Les enseignants et étudiants qui alertent sur la dégradation de la qualité professionnelle des cursus qu’entraîneront ces réformes seront-ils entendus par cette nouvelle direction ? Pourquoi détruire des choses qui marchent et ne pas plutôt s’occuper de ce qui ne va plus ?
Quels sont en réalité les besoins des écoles ?

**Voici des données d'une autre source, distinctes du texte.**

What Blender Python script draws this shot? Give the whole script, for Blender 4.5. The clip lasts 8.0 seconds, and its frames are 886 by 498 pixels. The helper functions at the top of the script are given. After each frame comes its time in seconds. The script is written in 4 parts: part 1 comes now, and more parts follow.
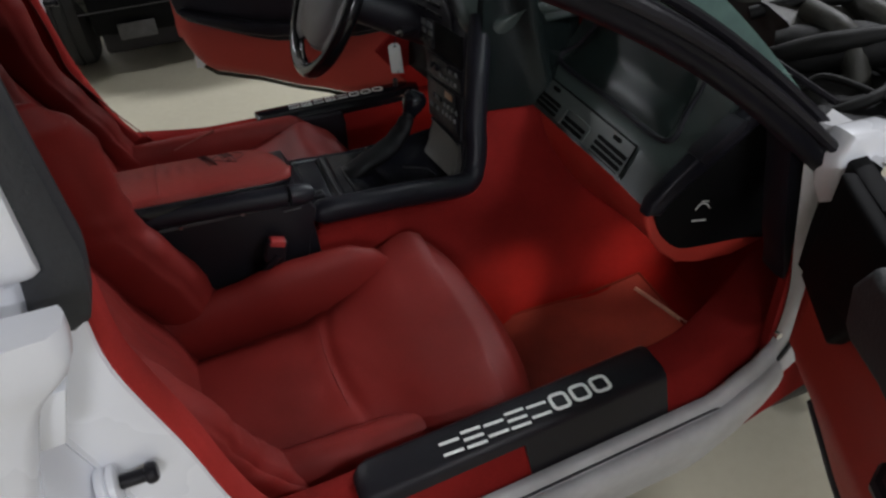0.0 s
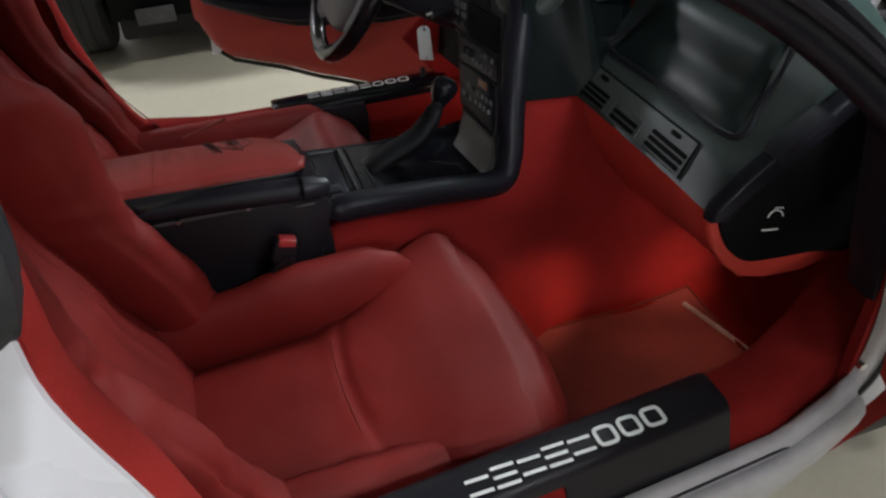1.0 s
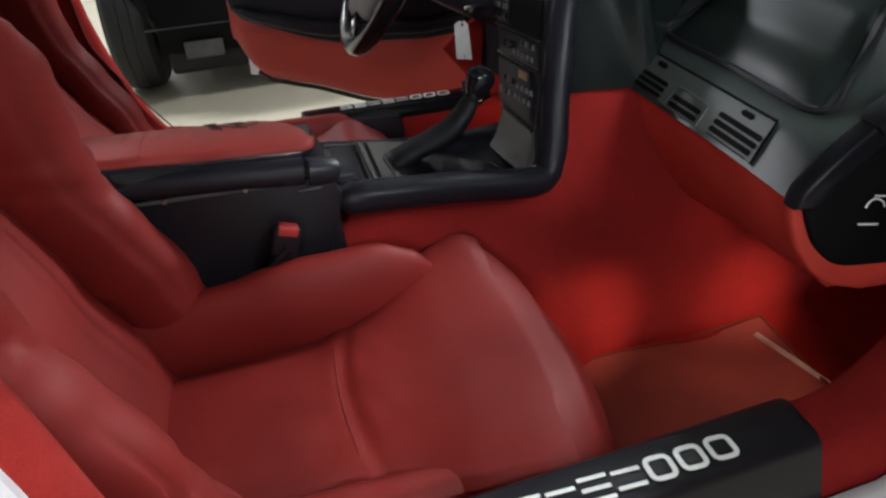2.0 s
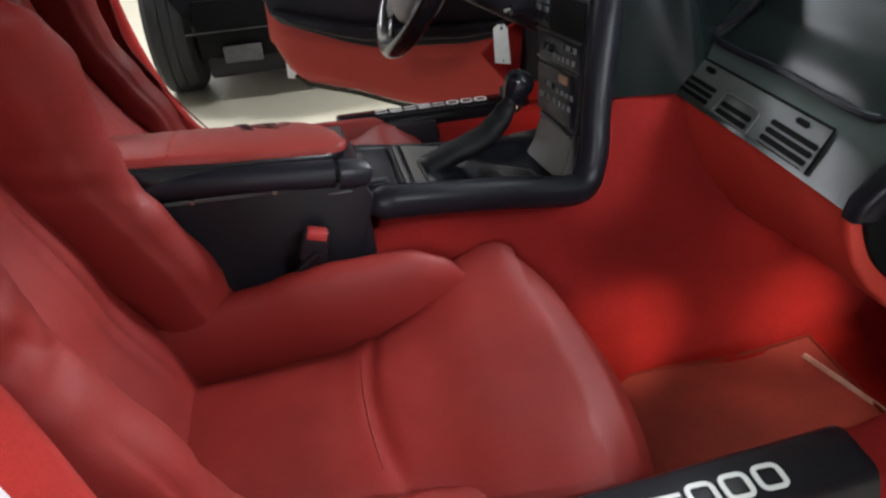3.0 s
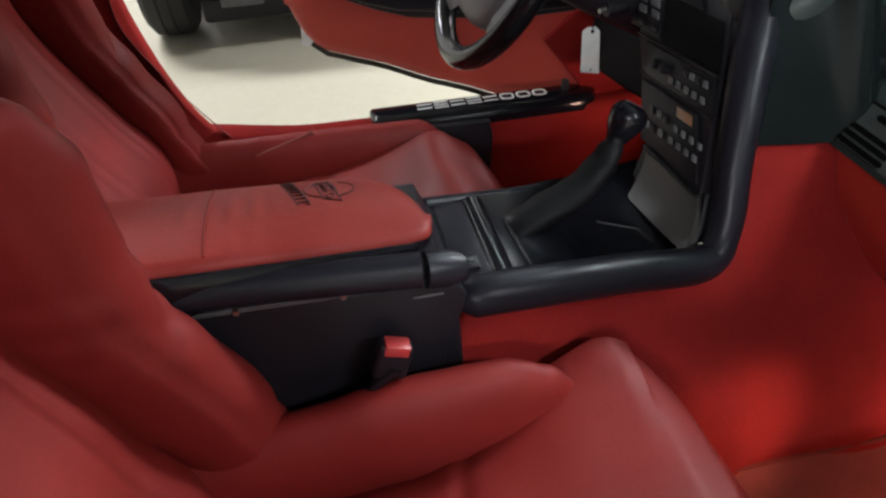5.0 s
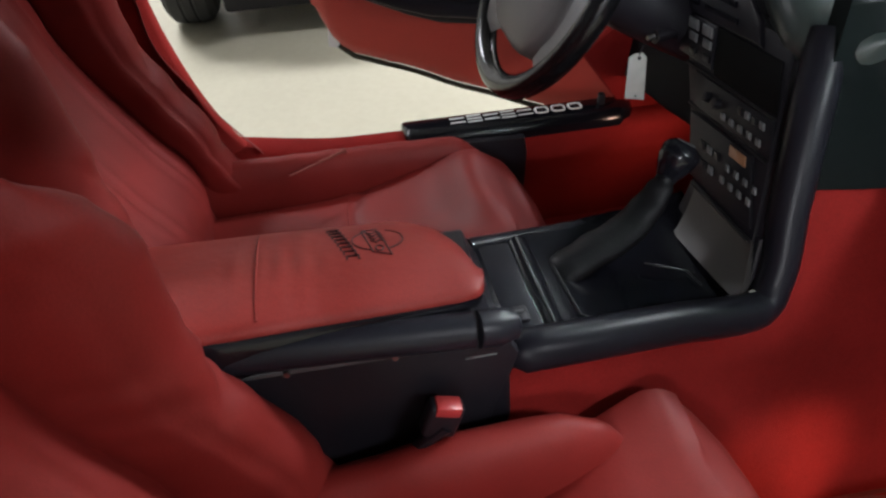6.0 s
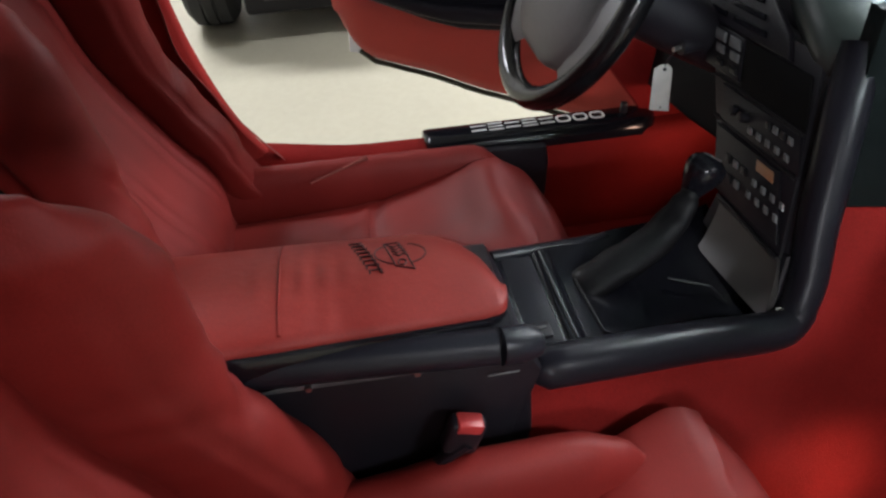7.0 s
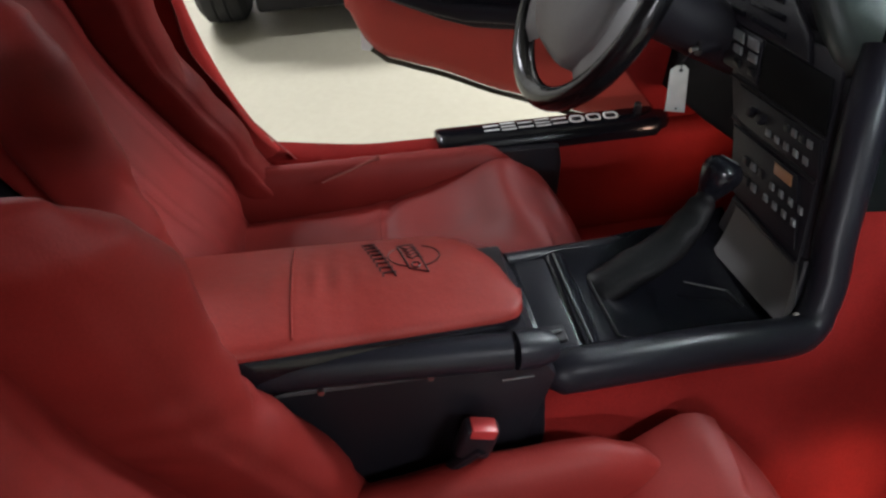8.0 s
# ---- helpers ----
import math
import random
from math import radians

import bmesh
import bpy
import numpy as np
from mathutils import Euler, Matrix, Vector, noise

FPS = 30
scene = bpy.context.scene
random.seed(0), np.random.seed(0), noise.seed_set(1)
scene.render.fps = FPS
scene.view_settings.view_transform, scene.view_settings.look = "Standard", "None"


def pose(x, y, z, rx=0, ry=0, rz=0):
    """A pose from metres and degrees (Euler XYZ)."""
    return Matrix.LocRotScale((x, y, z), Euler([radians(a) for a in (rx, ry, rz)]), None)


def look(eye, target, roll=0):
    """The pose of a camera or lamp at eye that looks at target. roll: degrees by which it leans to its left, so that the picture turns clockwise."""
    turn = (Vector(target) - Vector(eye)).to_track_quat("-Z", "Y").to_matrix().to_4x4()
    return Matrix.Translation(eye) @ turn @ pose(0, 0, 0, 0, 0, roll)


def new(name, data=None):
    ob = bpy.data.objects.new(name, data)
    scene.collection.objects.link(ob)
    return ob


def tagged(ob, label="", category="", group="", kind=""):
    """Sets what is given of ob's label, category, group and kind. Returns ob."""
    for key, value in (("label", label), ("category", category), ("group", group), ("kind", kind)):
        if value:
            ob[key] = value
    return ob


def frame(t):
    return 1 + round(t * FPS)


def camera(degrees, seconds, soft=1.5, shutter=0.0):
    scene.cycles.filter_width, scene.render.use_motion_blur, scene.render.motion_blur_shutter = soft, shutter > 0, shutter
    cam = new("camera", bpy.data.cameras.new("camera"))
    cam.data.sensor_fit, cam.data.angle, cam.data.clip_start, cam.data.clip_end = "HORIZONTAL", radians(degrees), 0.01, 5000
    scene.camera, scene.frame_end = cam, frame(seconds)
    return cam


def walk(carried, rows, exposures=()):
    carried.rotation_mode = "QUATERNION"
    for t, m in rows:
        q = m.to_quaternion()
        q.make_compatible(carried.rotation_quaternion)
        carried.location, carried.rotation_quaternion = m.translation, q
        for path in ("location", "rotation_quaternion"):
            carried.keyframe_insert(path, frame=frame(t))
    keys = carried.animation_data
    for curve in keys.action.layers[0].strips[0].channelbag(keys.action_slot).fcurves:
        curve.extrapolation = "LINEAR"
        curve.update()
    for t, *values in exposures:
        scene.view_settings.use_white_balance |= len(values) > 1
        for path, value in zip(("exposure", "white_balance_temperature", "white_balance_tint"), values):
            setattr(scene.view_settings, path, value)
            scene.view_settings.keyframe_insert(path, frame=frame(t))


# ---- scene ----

Plus que d’une nouvelle direction pensée une fois de plus sans eux, les écoles ont d’autres besoins :
- Un soutien de l’emploi statutaire pour l’ensemble des corps et des communautés qui assurent les missions pédagogiques et scientifiques dans les écoles : ATS, enseignants chercheurs et Professeurs des écoles d’art (PEN), personnels de recherche,
- Un statut et des conditions de carrière améliorés, adaptés à leurs nouvelles missions pour les enseignants des écoles d’art (PEN et PEA), lamentablement abandonnés par leurs tutelles depuis des lustres,
- La résorption des poches de précarité invraisemblables et la fin de l’exploitation cynique des travailleurs pauvres qui persiste malgré la signature de l’accord Albanel enseignant (NABA)
- Des moyens pérennes à la hauteur des missions portées par les écoles,
- Une structuration réelle de la recherche et de ses moyens, appuyée sur la collégialité de gestion par les pairs conforme à l’éthique académique.
Pour prendre la mesure de ceci, le ministère doit faire preuve de démocratie et s’appuyer davantage sur le CNESERAC, sur une tutelle métiers repensée, l’une et l’autre en prise directe avec les spécificités de leurs disciplines et les attentes de leurs personnels.